Homework 5
Design and implement a database from existing data.
This homework is worth 75 points.
Goals: When you finish this homework you should be able to:
- Determine dependencies in a set of data.
- Normalize a given set of data.
- Using MySQL create associated tables and populated those tables with data.
- Use SQL queries to explore a dataset.
- Employ scripts to execute MySQL commands.
Assignment
For this assignment you will use data in the file /home/CS/dbennett/DB_HW5/HW5Dataset. This file is located on the system and has read permission for all users. You are encouraged to reference the copy in my directory and not make new copies of this data.
The file contains movie ratings from Movie Lens, which I have modified. Each line in the file contains a user's rating for a movie. The format of the line is as follows:
- Rater's First name
- Rater's Last Name
- Rater's Age
- Rater's Gender (M,F)
- Rater's Occupation
- Movie Title
- Movie Release Date
- Movie Genre, this is a comma separated list.
- The user's movie rating (1-5)
The fields in this file are separated by a vertical bar (|), which is not part of the data.
The following are the first four lines in the file:
Caleb|Cross|49|M|Writer|Kolya |24-Jan-1997|Comedy|3
Ester|Barr|39|F|Executive|L.A. Confidential |01-Jan-1997|Crime,Film-Noir,Mystery,Thriller|3
Blake|Leach|25|M|Writer|Heavyweights |01-Jan-1994|Children's,Comedy|1
Stephan|Villarreal|28|M|Technician|Legends of the Fall |01-Jan-1994|Drama,Romance,War,Western|2
The Genre field is problematic for our level of knowledge.

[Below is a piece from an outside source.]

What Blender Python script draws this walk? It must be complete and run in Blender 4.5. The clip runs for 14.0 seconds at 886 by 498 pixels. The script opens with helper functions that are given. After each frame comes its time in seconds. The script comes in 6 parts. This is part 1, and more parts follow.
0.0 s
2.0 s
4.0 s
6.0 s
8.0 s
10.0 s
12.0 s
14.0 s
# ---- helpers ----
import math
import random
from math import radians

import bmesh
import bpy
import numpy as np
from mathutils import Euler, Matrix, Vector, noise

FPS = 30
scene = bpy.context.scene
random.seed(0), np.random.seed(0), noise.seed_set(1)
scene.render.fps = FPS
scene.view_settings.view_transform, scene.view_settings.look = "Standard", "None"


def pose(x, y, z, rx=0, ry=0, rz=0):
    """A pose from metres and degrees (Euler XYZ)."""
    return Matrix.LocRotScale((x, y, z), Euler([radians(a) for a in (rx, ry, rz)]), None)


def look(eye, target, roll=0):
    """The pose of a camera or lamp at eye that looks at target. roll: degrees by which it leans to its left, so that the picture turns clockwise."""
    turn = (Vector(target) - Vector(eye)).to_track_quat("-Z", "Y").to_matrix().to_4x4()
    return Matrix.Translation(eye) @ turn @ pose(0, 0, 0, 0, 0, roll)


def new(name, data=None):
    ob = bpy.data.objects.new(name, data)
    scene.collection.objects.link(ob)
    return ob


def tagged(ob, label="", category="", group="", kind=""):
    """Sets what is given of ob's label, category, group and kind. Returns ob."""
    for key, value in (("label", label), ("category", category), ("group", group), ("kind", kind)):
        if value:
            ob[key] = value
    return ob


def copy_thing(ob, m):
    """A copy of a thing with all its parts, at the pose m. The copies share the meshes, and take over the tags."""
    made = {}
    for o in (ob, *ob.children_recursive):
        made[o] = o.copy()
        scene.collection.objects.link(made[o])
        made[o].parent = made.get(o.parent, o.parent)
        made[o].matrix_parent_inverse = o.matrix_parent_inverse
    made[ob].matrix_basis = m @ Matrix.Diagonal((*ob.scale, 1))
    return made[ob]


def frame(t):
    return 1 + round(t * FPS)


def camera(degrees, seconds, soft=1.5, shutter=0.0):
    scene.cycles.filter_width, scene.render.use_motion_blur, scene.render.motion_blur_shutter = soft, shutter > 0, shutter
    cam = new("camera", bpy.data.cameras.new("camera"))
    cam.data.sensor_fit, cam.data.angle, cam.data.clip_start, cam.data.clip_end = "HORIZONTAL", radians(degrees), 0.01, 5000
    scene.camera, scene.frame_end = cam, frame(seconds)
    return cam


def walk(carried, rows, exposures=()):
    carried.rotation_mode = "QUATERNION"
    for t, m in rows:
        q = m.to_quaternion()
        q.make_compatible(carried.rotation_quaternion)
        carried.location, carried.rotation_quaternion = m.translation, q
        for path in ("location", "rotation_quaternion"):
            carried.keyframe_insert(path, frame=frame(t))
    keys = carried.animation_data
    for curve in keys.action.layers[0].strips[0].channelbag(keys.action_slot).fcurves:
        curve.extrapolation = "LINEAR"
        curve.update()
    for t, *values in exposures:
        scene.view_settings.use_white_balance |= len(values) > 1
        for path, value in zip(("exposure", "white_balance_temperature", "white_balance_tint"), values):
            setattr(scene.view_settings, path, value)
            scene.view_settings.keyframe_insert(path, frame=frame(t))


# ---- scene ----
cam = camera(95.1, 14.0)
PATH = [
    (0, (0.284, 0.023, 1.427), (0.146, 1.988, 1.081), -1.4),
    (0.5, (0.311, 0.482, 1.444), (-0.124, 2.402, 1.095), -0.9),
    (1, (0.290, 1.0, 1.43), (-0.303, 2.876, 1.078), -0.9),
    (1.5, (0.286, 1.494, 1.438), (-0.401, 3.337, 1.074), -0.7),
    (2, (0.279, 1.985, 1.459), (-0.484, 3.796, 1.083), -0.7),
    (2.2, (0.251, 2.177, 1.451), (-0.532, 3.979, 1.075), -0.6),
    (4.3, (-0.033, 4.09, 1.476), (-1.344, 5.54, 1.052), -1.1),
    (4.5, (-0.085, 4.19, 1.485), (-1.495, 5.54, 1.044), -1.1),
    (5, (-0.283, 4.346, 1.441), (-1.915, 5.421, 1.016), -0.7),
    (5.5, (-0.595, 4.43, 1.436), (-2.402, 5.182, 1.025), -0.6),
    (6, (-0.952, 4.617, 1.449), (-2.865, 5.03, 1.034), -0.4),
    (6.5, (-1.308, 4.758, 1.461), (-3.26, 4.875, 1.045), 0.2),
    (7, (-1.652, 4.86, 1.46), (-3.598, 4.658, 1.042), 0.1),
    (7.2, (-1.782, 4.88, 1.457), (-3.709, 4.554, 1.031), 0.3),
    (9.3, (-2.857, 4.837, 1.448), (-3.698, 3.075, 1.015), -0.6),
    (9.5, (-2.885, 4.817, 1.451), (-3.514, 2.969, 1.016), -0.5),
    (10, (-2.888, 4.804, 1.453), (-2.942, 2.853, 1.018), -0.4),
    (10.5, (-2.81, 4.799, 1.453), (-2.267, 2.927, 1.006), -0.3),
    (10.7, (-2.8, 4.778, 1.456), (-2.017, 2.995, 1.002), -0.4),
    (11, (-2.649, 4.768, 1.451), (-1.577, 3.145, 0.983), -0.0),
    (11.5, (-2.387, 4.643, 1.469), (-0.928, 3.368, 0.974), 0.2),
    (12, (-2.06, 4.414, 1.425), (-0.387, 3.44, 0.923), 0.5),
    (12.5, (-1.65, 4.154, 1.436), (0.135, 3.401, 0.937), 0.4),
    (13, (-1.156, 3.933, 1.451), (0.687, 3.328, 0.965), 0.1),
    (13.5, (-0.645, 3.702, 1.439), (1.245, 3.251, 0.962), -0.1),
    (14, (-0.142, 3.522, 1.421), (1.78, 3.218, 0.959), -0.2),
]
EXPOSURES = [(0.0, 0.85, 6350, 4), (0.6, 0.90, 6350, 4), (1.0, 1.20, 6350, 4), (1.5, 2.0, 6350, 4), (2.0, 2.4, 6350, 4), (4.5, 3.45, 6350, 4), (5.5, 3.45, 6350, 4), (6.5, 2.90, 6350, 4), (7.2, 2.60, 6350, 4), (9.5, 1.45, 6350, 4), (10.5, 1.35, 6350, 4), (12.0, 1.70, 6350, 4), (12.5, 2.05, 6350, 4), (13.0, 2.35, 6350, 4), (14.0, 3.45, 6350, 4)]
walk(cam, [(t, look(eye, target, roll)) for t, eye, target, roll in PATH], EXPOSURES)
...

You may solve this problem several ways, including a program to prepossess the data file, a collection of queries to deal with this data, or other commands. Acceptable, but not preferred, is to allow this multi-value dependency to exist in your final database. You must, however, deal with this data in your design.
Using the techniques discussed in chapters 1-4, create a database in BCNF to represent this data. These files must be in your personal database in MySQL on the CSCS313Lin machine. Document each stage of this process, including:
- Identify the dependencies in the data
- List any assumptions you made.
- Compose a list of questions which you could ask the client to resolve ambiguity and verify that your assumptions are correct.
- Provide one or more scripts which transform your data from the raw file to your final database.
Your client wishes to provide information about the rating of movies. To demonstrate this, create queries to answer the following questions (using your normalized database, not the raw data file)
- How many individuals provided ratings?
- Were there any two raters with the same name?
- What is the top rated movie?
- What was the top rated war movie among men?
- What was the top rated comedy among women who were less than 30?
- What was the move that Doctors enjoyed the most?
- List the top 5 rated movies
- What occupation provides the fewest number of ratings?
- What user provided the most/fewest ratings?
Report
You must provide the following documentation in the form of a written report:
- A formal description of the final database, include an overview of the data and the final product.
- Identify any errors you discover in the data.
- The list of data dependencies
- The list of assumptions.
- The list of questions.
- The database schema.
- Documentation on how you handled the Genre problem.
- The answers, along with the SQL queries to produce these answers to the listed questions.
The following should be placed in an appendix of your report:
- The scripts to create the databases. (These should be documented with comments
- Examples of each table (First 5 lines)
I have access to your MySQL database, so I will examine your final set of tables when I grade this project.
Submission
Your answers must be typed. Print out the report and turn it in by class time on the due date. Keep the tables associated with this database on the MySQL server for the class until you receive feedback for this assignment.